Akhirnya, perdebatan menyeruak ada yang merasa paling toleran. Dan tuduhan serius terhadap orang lain yang tidak toleran (intoleran) pun mengemuka. Walaupun, secara realistis di sekitaran kita ada orang atau kelompok yang masih belum Toleran.
Tugas kita mendekati memberi edukasi, bukan memusuhi secara frontal. Karena niat kita mencari solusi. Bukan menambah-nambah masalah.
Semacam siklus, toleransi tak bisa dibenturkan. Atau diributkan, tak bisa pula digeneralisir bahwa seorang oknum yang tidak toleran lantas stigma itu kita alamatkan pada kelompok agama tertentu. Bila masih ada diantara kita yang juga merasa paling toleran, lalu bersikap demikian. Ini namanya toleransi serampangan. Toleransi palsu atau semu.
Tidak adil dan mendiskriminasi orang lain, ini juga malapetaka. Sebetulnya, itu benih intoleransi juga. Sehingga yang harus dicerdaskan, direposisi adalah pikirannya. Agar jujur dan adil. Kita butuh pula gerakan literasi untuk konteks menyentuh kesadaran konstruktif.
Pada forum itu juga saya memberi catatan penting. Dimana toleran atau toleransi bukanlah untuk dipolitisasi. Ia merupakan milik publik. Jangan didistorsi makna toleransi itu. Jangan dipakai, diperalat untuk kepentingan kapitalisasi pencitraan politik. Sungguh merusak. Kemudian dibagian lain, saya menyisipkan setidaknya kita pemuda perlu menghadirkan role model.
Jadilah pemuda aktif, partisipatif dan kontributif dalam mendorong pembangunan. Jangan mau menjadi corong yang membuat kegaduhan publik. Jangan suka menuding orang lain salah. Lalu merasa paling benar sendiri.
Teringat dikala masih mahasiswa. Dahulu, jika duduk bersama para senior idola dan mentor ada gengsi luar biasa serta kebanggan tersendiri. Yang sulit rasanya digambarkan. Dan kegembiraan itu kembali saya rasakan. Mengambil pelajaran, dari 'pengajian", ceramah dan upaya "cuci otak" yang dilakukan kedua Kanda ini. Terima kasih atas semua dialektika. Akan menjadi kenangan manis buat kita kenang.

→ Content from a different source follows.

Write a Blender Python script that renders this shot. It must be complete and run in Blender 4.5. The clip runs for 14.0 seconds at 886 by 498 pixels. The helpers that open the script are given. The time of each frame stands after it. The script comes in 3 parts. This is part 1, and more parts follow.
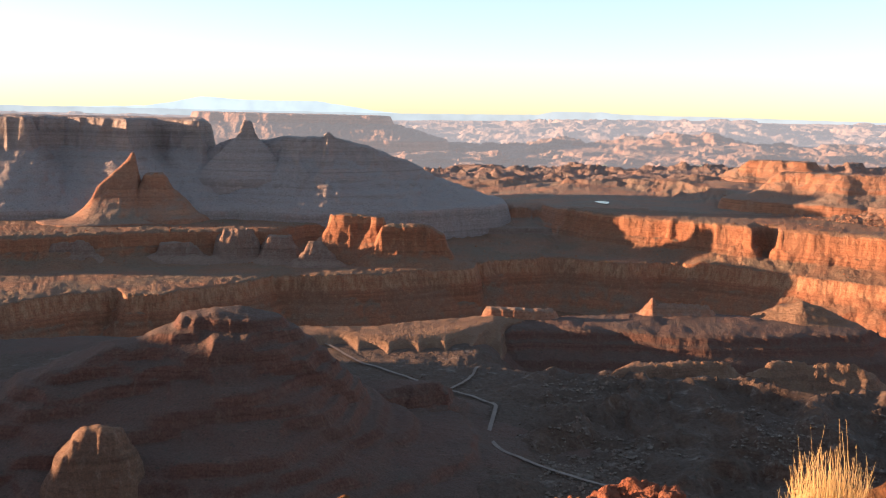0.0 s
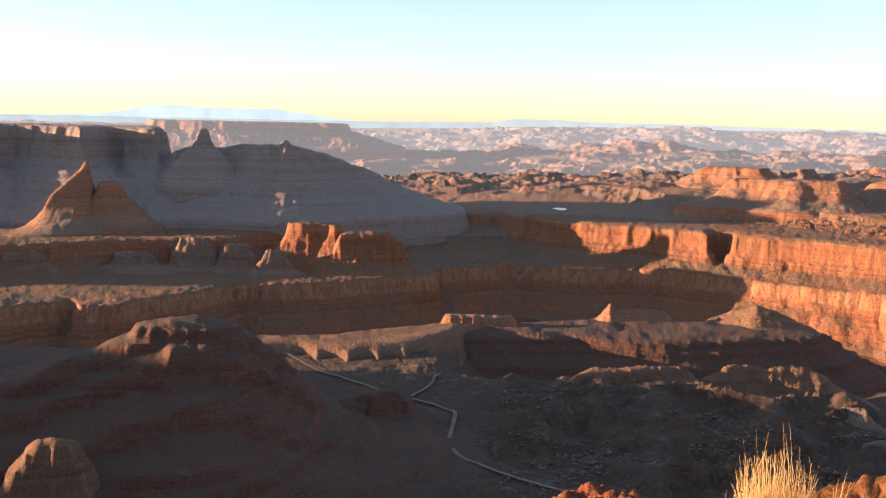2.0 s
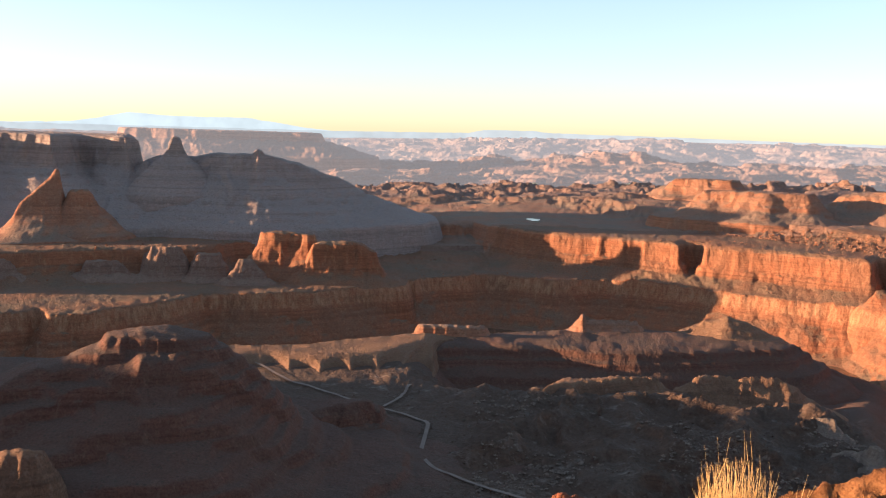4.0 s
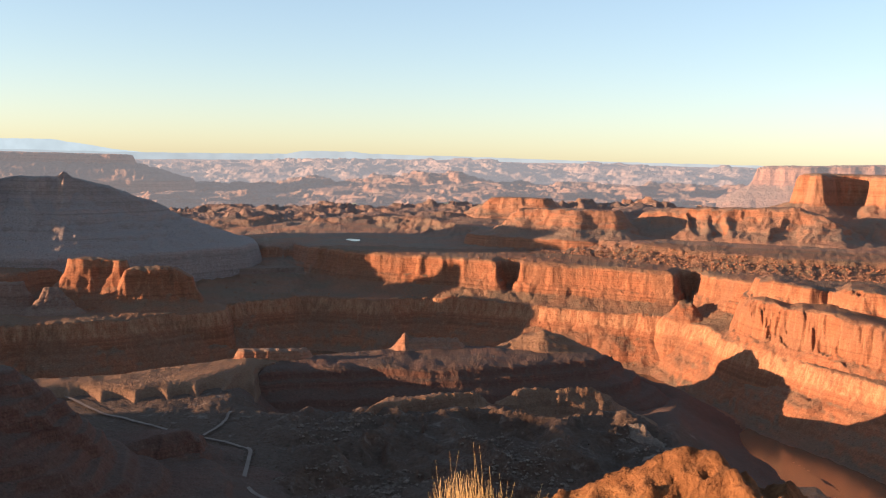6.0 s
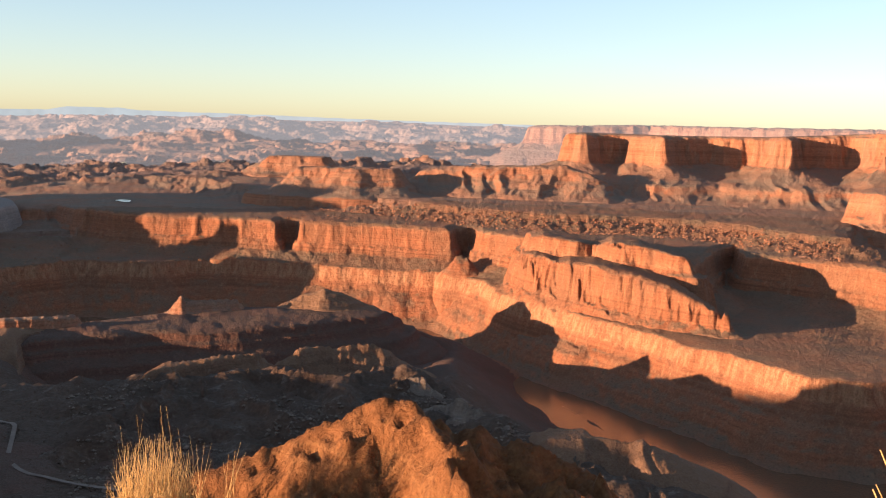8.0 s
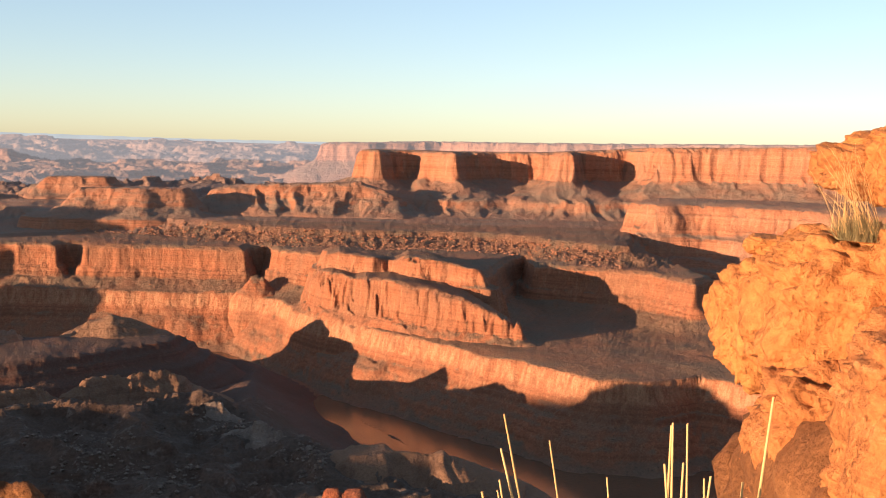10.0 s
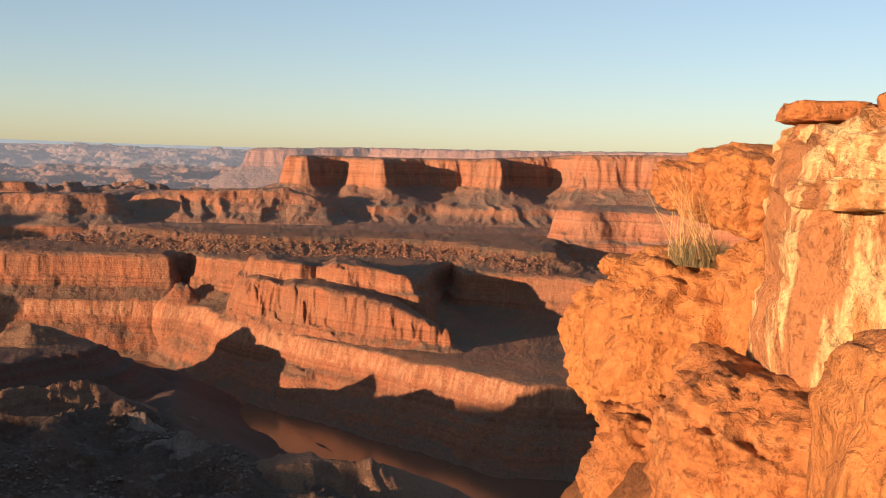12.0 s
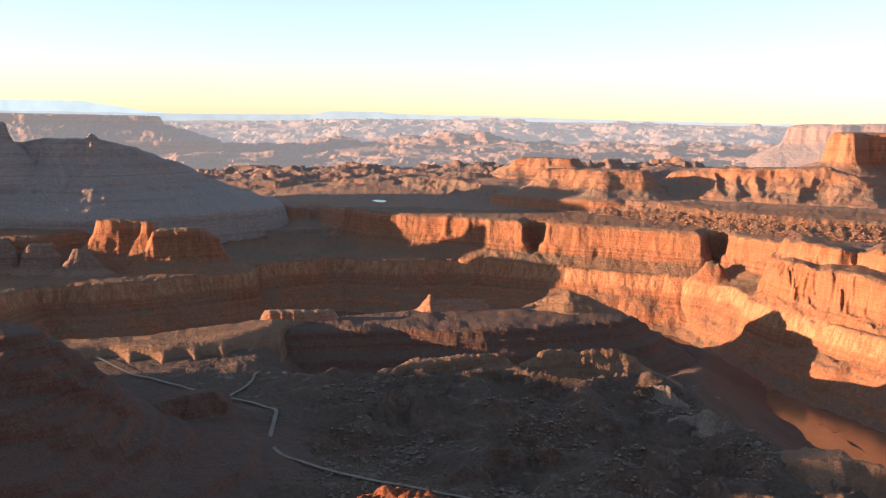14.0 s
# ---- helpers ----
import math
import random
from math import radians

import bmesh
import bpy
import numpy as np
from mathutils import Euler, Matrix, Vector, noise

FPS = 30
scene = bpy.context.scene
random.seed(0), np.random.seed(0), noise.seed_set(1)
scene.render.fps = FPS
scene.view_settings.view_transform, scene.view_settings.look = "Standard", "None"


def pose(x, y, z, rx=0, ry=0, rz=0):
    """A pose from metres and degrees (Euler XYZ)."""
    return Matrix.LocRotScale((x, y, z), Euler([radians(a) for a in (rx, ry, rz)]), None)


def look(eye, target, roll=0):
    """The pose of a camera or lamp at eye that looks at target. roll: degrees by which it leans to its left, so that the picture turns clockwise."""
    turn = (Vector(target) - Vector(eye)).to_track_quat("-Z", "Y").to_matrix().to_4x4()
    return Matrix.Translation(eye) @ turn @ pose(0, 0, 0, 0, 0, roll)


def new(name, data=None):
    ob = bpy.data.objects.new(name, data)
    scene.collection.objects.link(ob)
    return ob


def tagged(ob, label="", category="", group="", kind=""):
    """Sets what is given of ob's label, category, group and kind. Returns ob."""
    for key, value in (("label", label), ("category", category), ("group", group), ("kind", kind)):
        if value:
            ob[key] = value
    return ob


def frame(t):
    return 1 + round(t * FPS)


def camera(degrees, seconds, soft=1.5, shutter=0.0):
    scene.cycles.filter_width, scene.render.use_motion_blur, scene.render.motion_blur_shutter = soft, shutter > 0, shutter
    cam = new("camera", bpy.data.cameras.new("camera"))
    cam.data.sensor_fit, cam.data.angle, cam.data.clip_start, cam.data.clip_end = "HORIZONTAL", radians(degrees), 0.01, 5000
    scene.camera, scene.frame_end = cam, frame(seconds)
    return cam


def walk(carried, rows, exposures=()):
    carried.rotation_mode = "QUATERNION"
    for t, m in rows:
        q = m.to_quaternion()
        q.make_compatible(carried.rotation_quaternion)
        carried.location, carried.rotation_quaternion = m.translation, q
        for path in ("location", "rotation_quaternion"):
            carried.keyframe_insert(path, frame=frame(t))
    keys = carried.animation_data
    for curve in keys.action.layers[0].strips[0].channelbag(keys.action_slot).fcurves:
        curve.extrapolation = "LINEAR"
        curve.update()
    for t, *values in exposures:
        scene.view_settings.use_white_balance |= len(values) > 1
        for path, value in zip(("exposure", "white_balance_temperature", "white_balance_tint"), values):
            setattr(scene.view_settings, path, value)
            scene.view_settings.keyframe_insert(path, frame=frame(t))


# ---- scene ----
cam = camera(47.6, 14.0, soft=1.1)


def eye(x, y, z, right, up, lean):
    return pose(x, y, z, 90 + up, 0, -right) @ pose(0, 0, 0, 0, 0, lean)


# seconds, eye x y z, then degrees right of north, up, lean
ROWS = [
    (0, 0.000, 0.000, -0.000, 0.000, -7.759, 1.411),
    (0.5, 0.007, -0.003, 0.001, 0.622, -7.612, 1.388),
    (1, 0.016, -0.008, 0.002, 1.081, -7.568, 1.481),
    (1.5, 0.026, -0.016, -0.002, 1.618, -7.468, 1.384),
    (2, 0.034, -0.020, 0.012, 2.364, -7.278, 1.324),
    (4.3, 0.068, -0.063, 0.014, 4.601, -6.624, 1.977),
    (4.5, 0.085, -0.062, 0.014, 5.402, -7.370, 2.013),
    (5, 0.163, -0.048, 0.007, 7.749, -7.801, 1.879),
    (5.5, 0.341, -0.025, 0.001, 11.043, -6.374, 1.796),
    (6, 0.449, -0.015, -0.004, 14.075, -5.208, 1.498),
    (6.5, 0.542, -0.042, 0.004, 16.212, -4.338, 1.605),
    (7, 0.533, -0.092, -0.006, 18.665, -4.621, 1.459),
    (7.5, 0.613, -0.127, 0.000, 23.117, -6.932, 1.225),
    (8, 0.794, -0.122, -0.003, 26.704, -7.198, 1.900),
    (8.5, 0.956, -0.116, -0.018, 30.268, -6.546, 2.417),
    (9, 1.173, 0.003, -0.033, 33.834, -6.089, 2.076),
    (9.2, 1.275, 0.045, -0.022, 35.232, -5.820, 2.335),
    (11.3, 1.937, 0.053, 0.094, 40.320, -6.535, 0.326),
    (11.5, 1.993, 0.048, 0.092, 38.937, -5.875, 1.016),
    (12, 2.125, 0.043, 0.090, 42.365, -5.431, 1.798),
    (12.5, 2.247, 0.063, 0.100, 40.281, -4.399, 1.594),
    (12.7, 2.350, 0.050, 0.150, 33.189, -7.299, 0.966),
    (12.8, 2.410, 0.050, 0.150, 31.559, -8.528, 0.630),
    (13, 2.500, 0.120, 0.215, 25.244, -8.884, 0.431),
    (13.5, 2.620, 0.700, 0.495, 17.632, -7.725, 1.046),
    (14, 2.680, 1.150, 0.625, 12.560, -7.503, 1.235),
]

walk(cam, [(t, eye(*v)) for t, *v in ROWS],
     [(t, stops, 6350, 13) for t, stops in [(0, 2.1), (2, 2.06), (4.5, 2.0), (5, 1.97), (5.5, 1.92), (6, 1.75), (6.5, 1.55), (7, 1.5), (7.5, 1.65), (8, 1.72), (8.5, 1.65), (9, 1.65),
                                             (11.5, 1.35), (12.5, 1.12), (13, 1.7), (13.5, 1.95), (14, 2.05)]])

# ---- light ----
SUN_AZ, SUN_EL = -88.5, 6.0
sun_way = Vector((math.sin(radians(SUN_AZ)) * math.cos(radians(SUN_EL)),
                  math.cos(radians(SUN_AZ)) * math.cos(radians(SUN_EL)), math.sin(radians(SUN_EL))))
world = bpy.data.worlds.new("world")
scene.world = world
world.use_nodes = True
wn = world.node_tree
sky = wn.nodes.new("ShaderNodeTexSky")
sky.sky_type = "NISHITA"
sky.sun_disc = False
sky.sun_elevation = radians(SUN_EL)
sky.sun_rotation = radians(SUN_AZ)
sky.altitude = 1800
sky.dust_density = 1.2
sky.ozone_density = 1.5
wn.nodes["Background"].inputs[1].default_value = 0.12
soft_sky = wn.nodes.new("ShaderNodeHueSaturation")
soft_sky.inputs["Saturation"].default_value = 0.95
even_sky = wn.nodes.new("ShaderNodeGamma")
even_sky.inputs["Gamma"].default_value = 0.75
wn.links.new(sky.outputs[0], even_sky.inputs["Color"])
wn.links.new(even_sky.outputs[0], soft_sky.inputs["Color"])
tint_sky = wn.nodes.new("ShaderNodeMix")
tint_sky.data_type, tint_sky.blend_type = "RGBA", "MULTIPLY"
tint_sky.inputs[0].default_value = 1.0
tint_sky.inputs[7].default_value = (0.935, 0.95, 1.0, 1)
wn.links.new(soft_sky.outputs[0], tint_sky.inputs[6])
wn.links.new(tint_sky.outputs[2], wn.nodes["Background"].inputs[0])
sun = new("sun", bpy.data.lights.new("sun", "SUN"))
sun.data.energy = 5.0
sun.data.angle = radians(0.5)
sun.data.color = (1.0, 0.66, 0.41)
sun.matrix_world = look(sun_way * 50, (0, 0, 0))


# ---- noise on arrays ----
def lattice(ix, iy, seed):
    h = (ix.astype(np.int64) * 374761393 + iy.astype(np.int64) * 668265263 + seed * 1274126177) & 0x7FFFFFFF
    h = ((h ^ (h >> 13)) * 1274126177) & 0x7FFFFFFF
    h = ((h ^ (h >> 16)) * 461845907) & 0x7FFFFFFF
    return ((h ^ (h >> 15)) & 0xFFFFF) / 0xFFFFF


def vnoise(x, y, seed=0):
    ix, iy = np.floor(x), np.floor(y)
    fx, fy = x - ix, y - iy
    fx, fy = fx * fx * fx * (fx * (fx * 6 - 15) + 10), fy * fy * fy * (fy * (fy * 6 - 15) + 10)
    a, b = lattice(ix, iy, seed), lattice(ix + 1, iy, seed)
    c, d = lattice(ix, iy + 1, seed), lattice(ix + 1, iy + 1, seed)
    return (a + (b - a) * fx) * (1 - fy) + (c + (d - c) * fx) * fy


def fbm(x, y, octaves=4, seed=0, gain=0.5):
    """Between about -1 and 1."""
    out, amp, total = 0, 1.0, 0.0
    for k in range(octaves):
        out = out + amp * (vnoise(x * 2 ** k + 17.3 * k, y * 2 ** k - 9.1 * k, seed + k) * 2 - 1)
        total += amp
        amp *= gain
    return out / total


def ridged(x, y, octaves=4, seed=0):
    """0 in gullies to 1 on crests."""
    out, amp, total = 0, 1.0, 0.0
    for k in range(octaves):
        out = out + amp * (1 - np.abs(vnoise(x * 2 ** k + 5.7 * k, y * 2 ** k + 3.3 * k, seed + k) * 2 - 1))
        total += amp
        amp *= 0.5
    return out / total


def polar(ring):
    return [(r * math.sin(radians(a)), r * math.cos(radians(a))) for a, r in ring]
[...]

Seperti halnya keyakinan kita tentang perubahan. Ia akan tumbuh dan mengalami akselerasi manakala kita bergerak melakukan perubahan secara kolektif (Jami'ah). Silahkan benturkan pikiran kita dengan kondisi Negara.
Boleh jadi dalam rasio kita realitas sosial memprihatinkan, tidak sesuai ekspektasi dan kepentingan rakyat. Dalam konteks berdemokrasi, silahkan memanfaatkan saluran-saluran yang legal konstitusional, tidak menambrak regulasi Negara.
Terakhir, saya menaruh catatan besar dari rangkaian silaturahmi ini bahwa kita sepakat tidak berhenti di ruang berAC itu, tapi bertindak mengaktualisasikan ide. Pemuda menjadi duta dan agensi toleransi. Bukan menjadi benalu apalagi penyumbang perpercahan di tengah masyarakat.
Kita hadir mendinginkan, menyegarkan, memberi solusi. Harus peka, disiplin, dan pemuda harus punya jati diri, identitas. Itulah yang membuat pemuda ada. Sebagaimana ungkapan Descartes, cogito ergo sum.